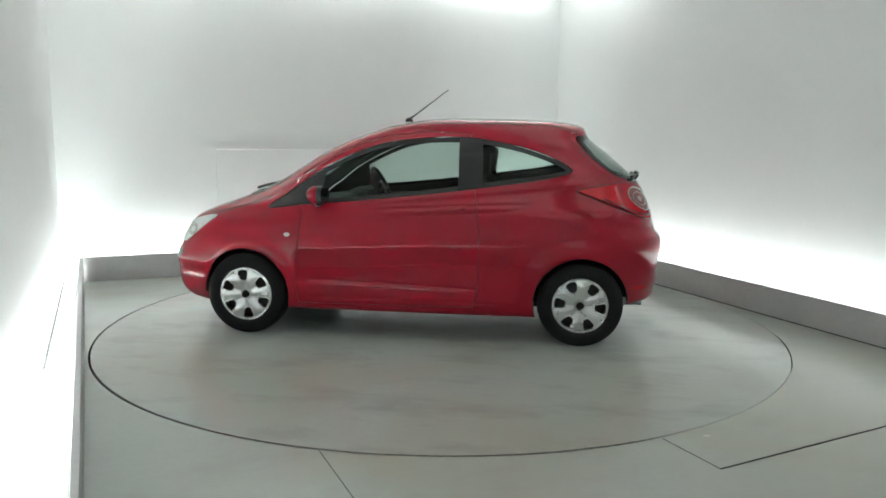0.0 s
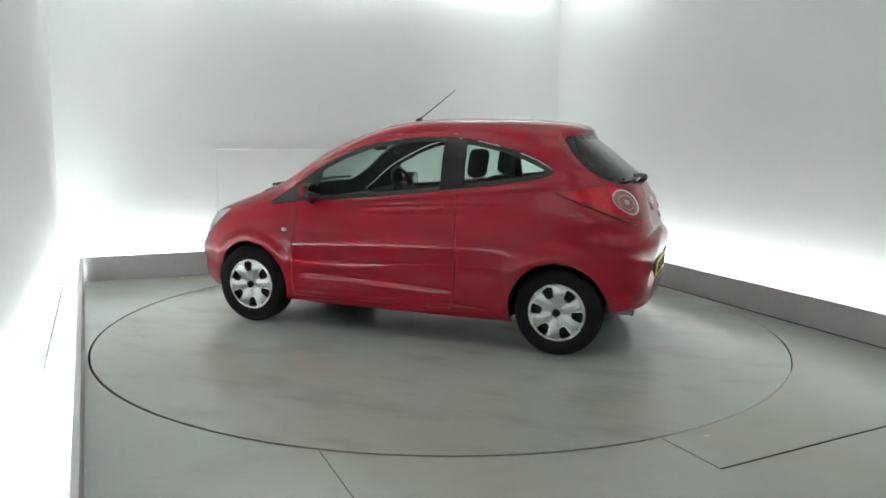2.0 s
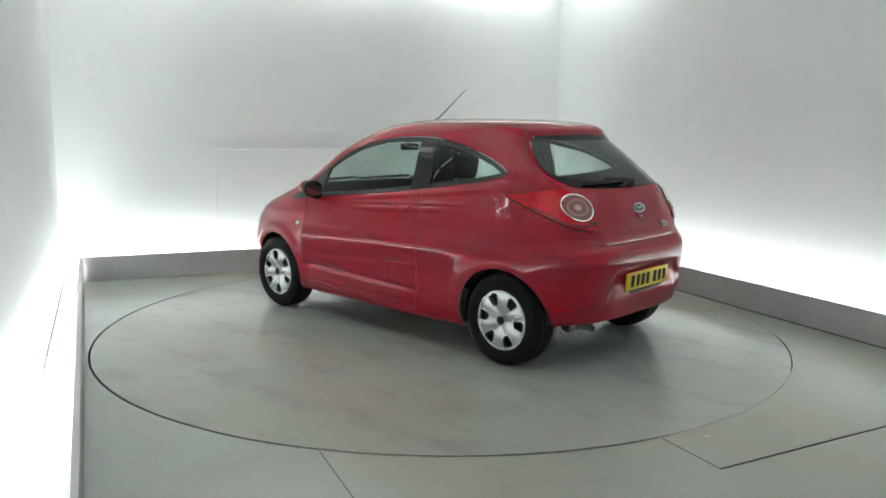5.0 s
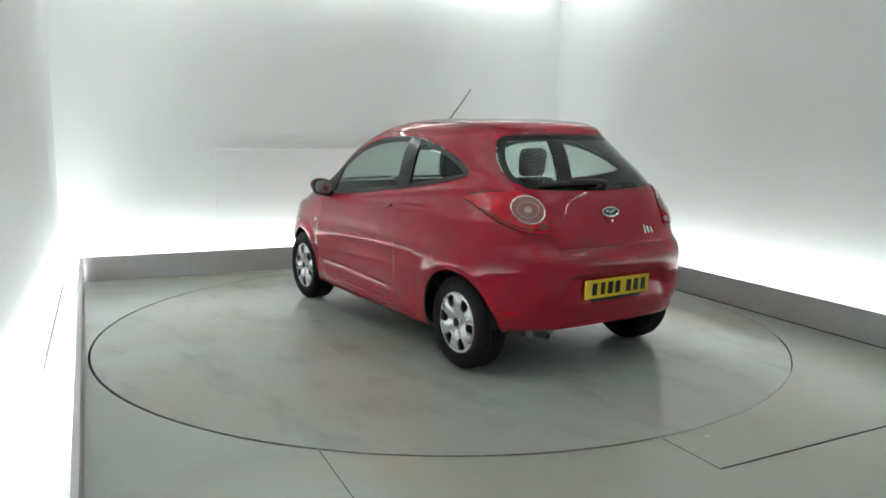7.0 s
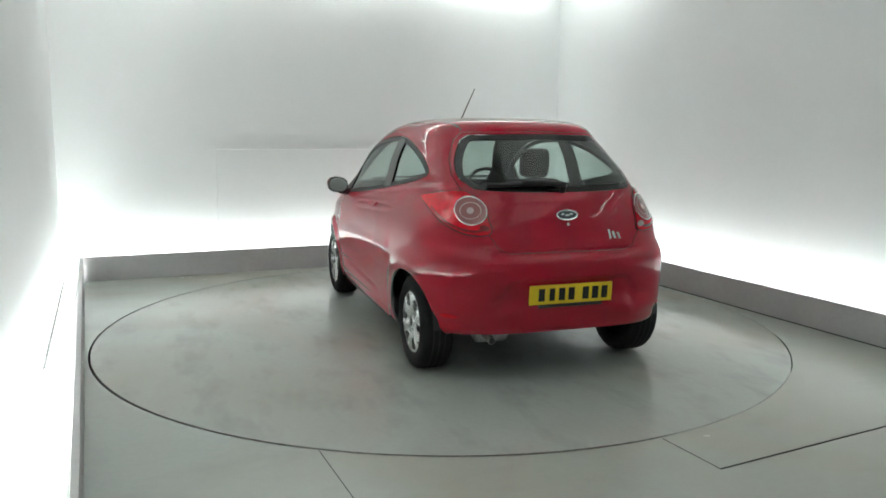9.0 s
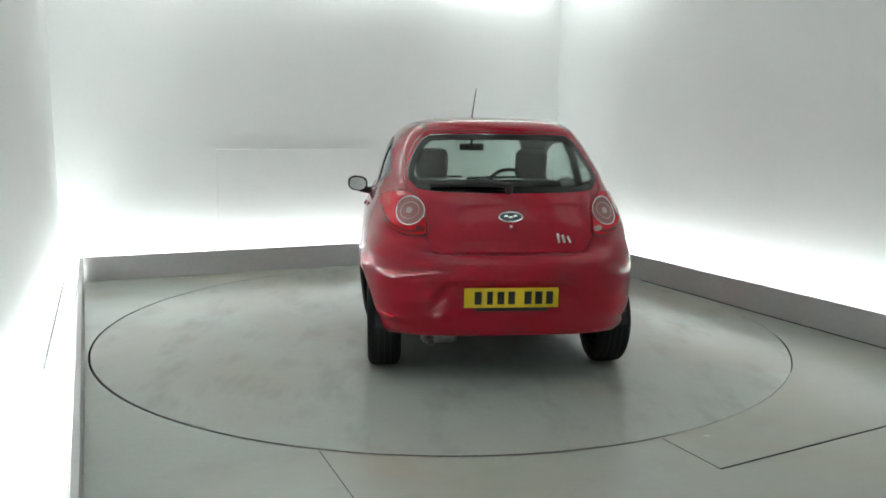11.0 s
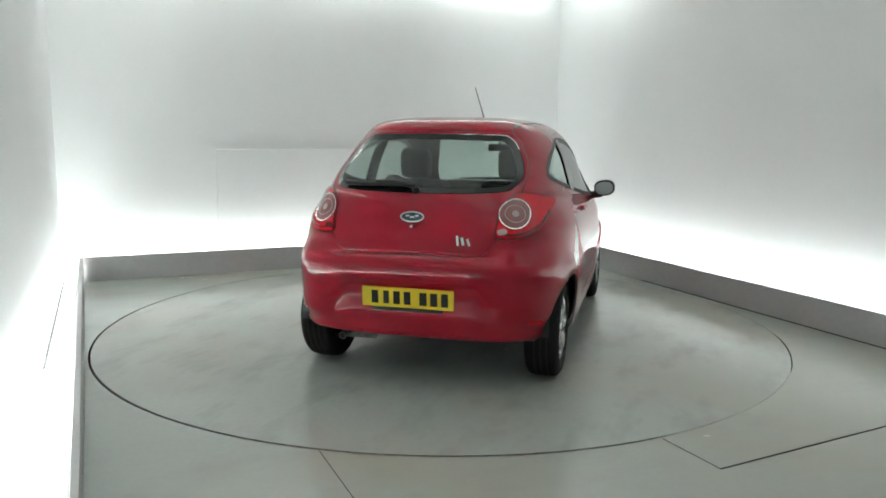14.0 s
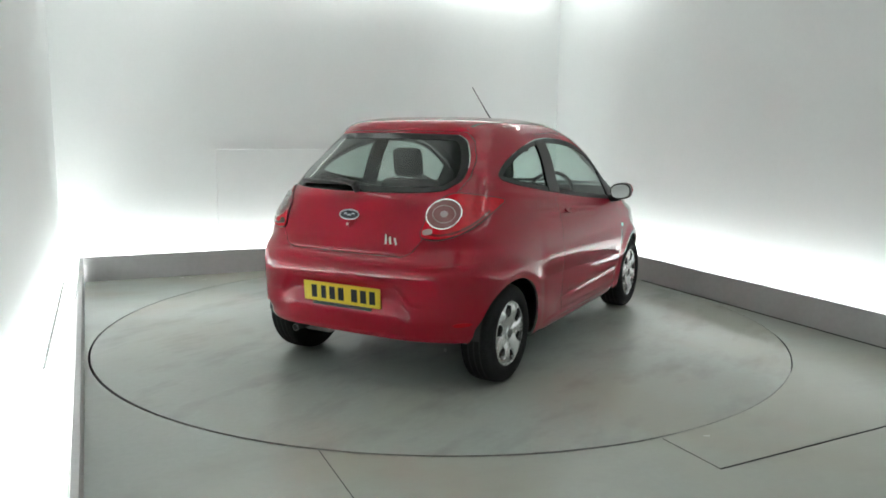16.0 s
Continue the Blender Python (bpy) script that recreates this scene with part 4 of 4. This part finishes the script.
tube(bm, [(0.182 * math.cos(a), 0.182 * math.sin(a), 0) for a in np.linspace(0, 2 * math.pi, 40, endpoint=False)], 0.015, 8, True)
bmesh.ops.transform(bm, matrix=SW, verts=bm.verts)
sw = part("steering_wheel", bm, BLACK, car, "black steering wheel", True)
bm = bmesh.new()
box(bm, -0.07, 0.06, -0.075, 0.075, -0.03, 0.015, 0.02)
for e in ((0.0, 0.17), (0.0, -0.17), (-0.17, 0.0)):
    tube(bm, [(0, 0, -0.01), (e[0], e[1], 0)], 0.016, 8)
bmesh.ops.transform(bm, matrix=SW, verts=bm.verts)
part("wheel_boss", bm, BLACK, sw)
bm = bmesh.new()
tube(bm, [SW @ Vector((0, 0, -0.03)), (0.64, -0.36, 0.84)], 0.035, 10)
part("column", bm, DASH, sw)
bm = bmesh.new()
cushion(bm, 0.475, 0.50, -0.152, 0.047, 1.262, 1.318, 10, 0.012)
rv = part("interior_mirror", bm, BLACK, car, "dark rear-view mirror", True)
bm = bmesh.new()
tube(bm, [(0.49, -0.05, 1.31), (0.46, -0.05, 1.36)], 0.010, 8)
part("stalk", bm, BLACK, rv)
for sy in (1, -1):
    door = door_l if sy > 0 else door_r
    bm = bmesh.new()
    box(bm, -0.40, 0.70, min(sy * 0.68, sy * 0.72), max(sy * 0.68, sy * 0.72), 0.30, 0.90, 0.015)
    part("door_trim", bm, DASH, door, "dark door lining")



# ================= what moves =================
def motions():
    turn = [(0.0, 172.45), (1.5, 162.1), (3.5, 147.5), (6.3, 127.6), (7.0, 122.75), (8.0, 116.0), (9.0, 108.98), (10.2, 100.75),
            (11.5, 91.85), (12.5, 84.78), (13.5, 77.75), (14.5, 70.85), (15.5, 63.85), (16.0, 60.33)]
    ts = [i * 0.5 for i in range(33)]
    rows = [(t, float(np.interp(t, [a for a, _ in turn], [b for _, b in turn]))) for t in ts]
    walk(turntable, [(t, pose(0, 0, 0, 0, 0, a)) for t, a in rows])
    walk(car, [(t, pose(0, 0, 0, 0, 0, a) @ Matrix.Translation(CAR_AT)) for t, a in rows])


motions()
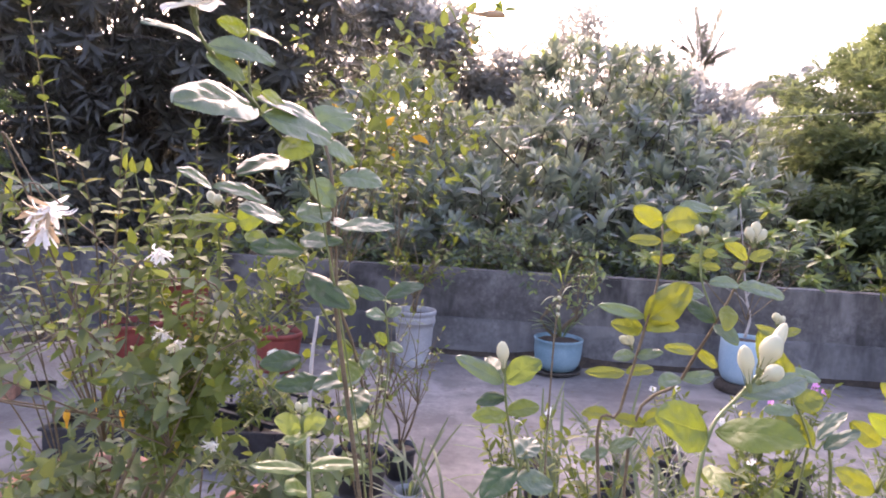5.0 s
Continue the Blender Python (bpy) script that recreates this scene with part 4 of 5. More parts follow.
# Sapling in the sky-blue drum: pale forked trunk, leaf rosettes.
sap = thing("sapling_tree", (1.64, 4.62, 0.36), "slender pale-trunked sapling with leaf rosettes", "tree")
stem(sap, [(1.64, 4.62, 0.36), (1.665, 4.63, 0.5), (1.63, 4.65, 0.66), (1.6, 4.68, 0.95), (1.56, 4.7, 1.25)], 0.0095, 0.004, PALE_STEM, "trunk", 8)
stem(sap, [(1.64, 4.65, 0.64), (1.7, 4.65, 0.76), (1.72, 4.62, 0.92), (1.78, 4.66, 1.08)], 0.006, 0.003, PALE_STEM, "branch", 7)
stem(sap, [(1.655, 4.64, 0.56), (1.58, 4.62, 0.64), (1.47, 4.6, 0.7)], 0.004, 0.002, PALE_STEM, "branch", 6)
tips = [(1.3, 4.6, 0.8), (1.15, 4.6, 0.98), (1.56, 4.7, 1.32), (1.4, 4.75, 1.18), (1.75, 4.7, 1.22), (1.85, 4.6, 0.95), (1.95, 4.7, 1.12), (1.25, 4.75, 1.15),
        (1.0, 4.7, 0.85), (1.45, 4.6, 1.0), (2.1, 4.65, 0.92), (2.0, 4.6, 0.78), (1.7, 4.55, 1.05), (1.05, 4.65, 1.12), (1.35, 4.55, 0.92), (2.2, 4.7, 1.05)]
rows_pos, rows_dir, rows_up = [], [], []
rngs = np.random.default_rng(141)
for k, tp in enumerate(tips):
    a = [(1.64, 4.62, 0.48), (1.61, 4.66, 0.8), (1.59, 4.69, 1.0)][k % 3] if k > 1 else (1.63, 4.63, 0.45)
    stem(sap, [a, (np.array(a) + tp) / 2 + (0, 0, -0.03), tp], 0.004, 0.002, BROWN_STEM, "branch", 5)
    for q in range(26):
        w = rngs.random() * 6.283
        rows_pos.append(np.array(tp) + rngs.normal(0, 0.012, 3))
        rows_dir.append((math.cos(w), math.sin(w), rngs.uniform(-0.5, 0.7)))
        rows_up.append((rngs.normal(0, 0.5), -0.7 + rngs.normal(0, 0.4), 0.8))
n = len(rows_pos)
tagged(leaf_cloud("foliage", SAPLING_LEAF, rows_pos, rows_dir, rows_up, rngs.uniform(0.08, 0.14, n), rngs.uniform(0.03, 0.042, n), sap), kind="stuff")


def blades(t, at, count, length, width, mat, seed, lean=0.5):
    rng = np.random.default_rng(seed)
    for k in range(count):
        w = rng.random() * 6.283
        o = np.array((math.cos(w), math.sin(w), 0))
        L = length * rng.uniform(0.6, 1.15)
        v, f = petal_data(np.array(at) + o * 0.012, unit(o * rng.uniform(0.1, lean) + (0, 0, 1)), o, L, width, rng.uniform(0.4, 1.5), 0.4, 0.35, 8, 2)
        finish("blade", v, f, mat, t)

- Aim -
Leave the pictures out and copy the rest of the data exactly.

- Finished exercise -
0.0 s
2.0 s
5.0 s
7.0 s
9.0 s
11.0 s
14.0 s
16.0 s
Continue the Blender Python (bpy) script that recreates this scene with part 4 of 4. This part finishes the script.
tube(bm, [(0.182 * math.cos(a), 0.182 * math.sin(a), 0) for a in np.linspace(0, 2 * math.pi, 40, endpoint=False)], 0.015, 8, True)
bmesh.ops.transform(bm, matrix=SW, verts=bm.verts)
sw = part("steering_wheel", bm, BLACK, car, "black steering wheel", True)
bm = bmesh.new()
box(bm, -0.07, 0.06, -0.075, 0.075, -0.03, 0.015, 0.02)
for e in ((0.0, 0.17), (0.0, -0.17), (-0.17, 0.0)):
    tube(bm, [(0, 0, -0.01), (e[0], e[1], 0)], 0.016, 8)
bmesh.ops.transform(bm, matrix=SW, verts=bm.verts)
part("wheel_boss", bm, BLACK, sw)
bm = bmesh.new()
tube(bm, [SW @ Vector((0, 0, -0.03)), (0.64, -0.36, 0.84)], 0.035, 10)
part("column", bm, DASH, sw)
bm = bmesh.new()
cushion(bm, 0.475, 0.50, -0.152, 0.047, 1.262, 1.318, 10, 0.012)
rv = part("interior_mirror", bm, BLACK, car, "dark rear-view mirror", True)
bm = bmesh.new()
tube(bm, [(0.49, -0.05, 1.31), (0.46, -0.05, 1.36)], 0.010, 8)
part("stalk", bm, BLACK, rv)
for sy in (1, -1):
    door = door_l if sy > 0 else door_r
    bm = bmesh.new()
    box(bm, -0.40, 0.70, min(sy * 0.68, sy * 0.72), max(sy * 0.68, sy * 0.72), 0.30, 0.90, 0.015)
    part("door_trim", bm, DASH, door, "dark door lining")



# ================= what moves =================
def motions():
    turn = [(0.0, 172.45), (1.5, 162.1), (3.5, 147.5), (6.3, 127.6), (7.0, 122.75), (8.0, 116.0), (9.0, 108.98), (10.2, 100.75),
            (11.5, 91.85), (12.5, 84.78), (13.5, 77.75), (14.5, 70.85), (15.5, 63.85), (16.0, 60.33)]
    ts = [i * 0.5 for i in range(33)]
    rows = [(t, float(np.interp(t, [a for a, _ in turn], [b for _, b in turn]))) for t in ts]
    walk(turntable, [(t, pose(0, 0, 0, 0, 0, a)) for t, a in rows])
    walk(car, [(t, pose(0, 0, 0, 0, 0, a) @ Matrix.Translation(CAR_AT)) for t, a in rows])


motions()
5.0 s
Continue the Blender Python (bpy) script that recreates this scene with part 4 of 5. More parts follow.
# Sapling in the sky-blue drum: pale forked trunk, leaf rosettes.
sap = thing("sapling_tree", (1.64, 4.62, 0.36), "slender pale-trunked sapling with leaf rosettes", "tree")
stem(sap, [(1.64, 4.62, 0.36), (1.665, 4.63, 0.5), (1.63, 4.65, 0.66), (1.6, 4.68, 0.95), (1.56, 4.7, 1.25)], 0.0095, 0.004, PALE_STEM, "trunk", 8)
stem(sap, [(1.64, 4.65, 0.64), (1.7, 4.65, 0.76), (1.72, 4.62, 0.92), (1.78, 4.66, 1.08)], 0.006, 0.003, PALE_STEM, "branch", 7)
stem(sap, [(1.655, 4.64, 0.56), (1.58, 4.62, 0.64), (1.47, 4.6, 0.7)], 0.004, 0.002, PALE_STEM, "branch", 6)
tips = [(1.3, 4.6, 0.8), (1.15, 4.6, 0.98), (1.56, 4.7, 1.32), (1.4, 4.75, 1.18), (1.75, 4.7, 1.22), (1.85, 4.6, 0.95), (1.95, 4.7, 1.12), (1.25, 4.75, 1.15),
        (1.0, 4.7, 0.85), (1.45, 4.6, 1.0), (2.1, 4.65, 0.92), (2.0, 4.6, 0.78), (1.7, 4.55, 1.05), (1.05, 4.65, 1.12), (1.35, 4.55, 0.92), (2.2, 4.7, 1.05)]
rows_pos, rows_dir, rows_up = [], [], []
rngs = np.random.default_rng(141)
for k, tp in enumerate(tips):
    a = [(1.64, 4.62, 0.48), (1.61, 4.66, 0.8), (1.59, 4.69, 1.0)][k % 3] if k > 1 else (1.63, 4.63, 0.45)
    stem(sap, [a, (np.array(a) + tp) / 2 + (0, 0, -0.03), tp], 0.004, 0.002, BROWN_STEM, "branch", 5)
    for q in range(26):
        w = rngs.random() * 6.283
        rows_pos.append(np.array(tp) + rngs.normal(0, 0.012, 3))
        rows_dir.append((math.cos(w), math.sin(w), rngs.uniform(-0.5, 0.7)))
        rows_up.append((rngs.normal(0, 0.5), -0.7 + rngs.normal(0, 0.4), 0.8))
n = len(rows_pos)
tagged(leaf_cloud("foliage", SAPLING_LEAF, rows_pos, rows_dir, rows_up, rngs.uniform(0.08, 0.14, n), rngs.uniform(0.03, 0.042, n), sap), kind="stuff")


def blades(t, at, count, length, width, mat, seed, lean=0.5):
    rng = np.random.default_rng(seed)
    for k in range(count):
        w = rng.random() * 6.283
        o = np.array((math.cos(w), math.sin(w), 0))
        L = length * rng.uniform(0.6, 1.15)
        v, f = petal_data(np.array(at) + o * 0.012, unit(o * rng.uniform(0.1, lean) + (0, 0, 1)), o, L, width, rng.uniform(0.4, 1.5), 0.4, 0.35, 8, 2)
        finish("blade", v, f, mat, t)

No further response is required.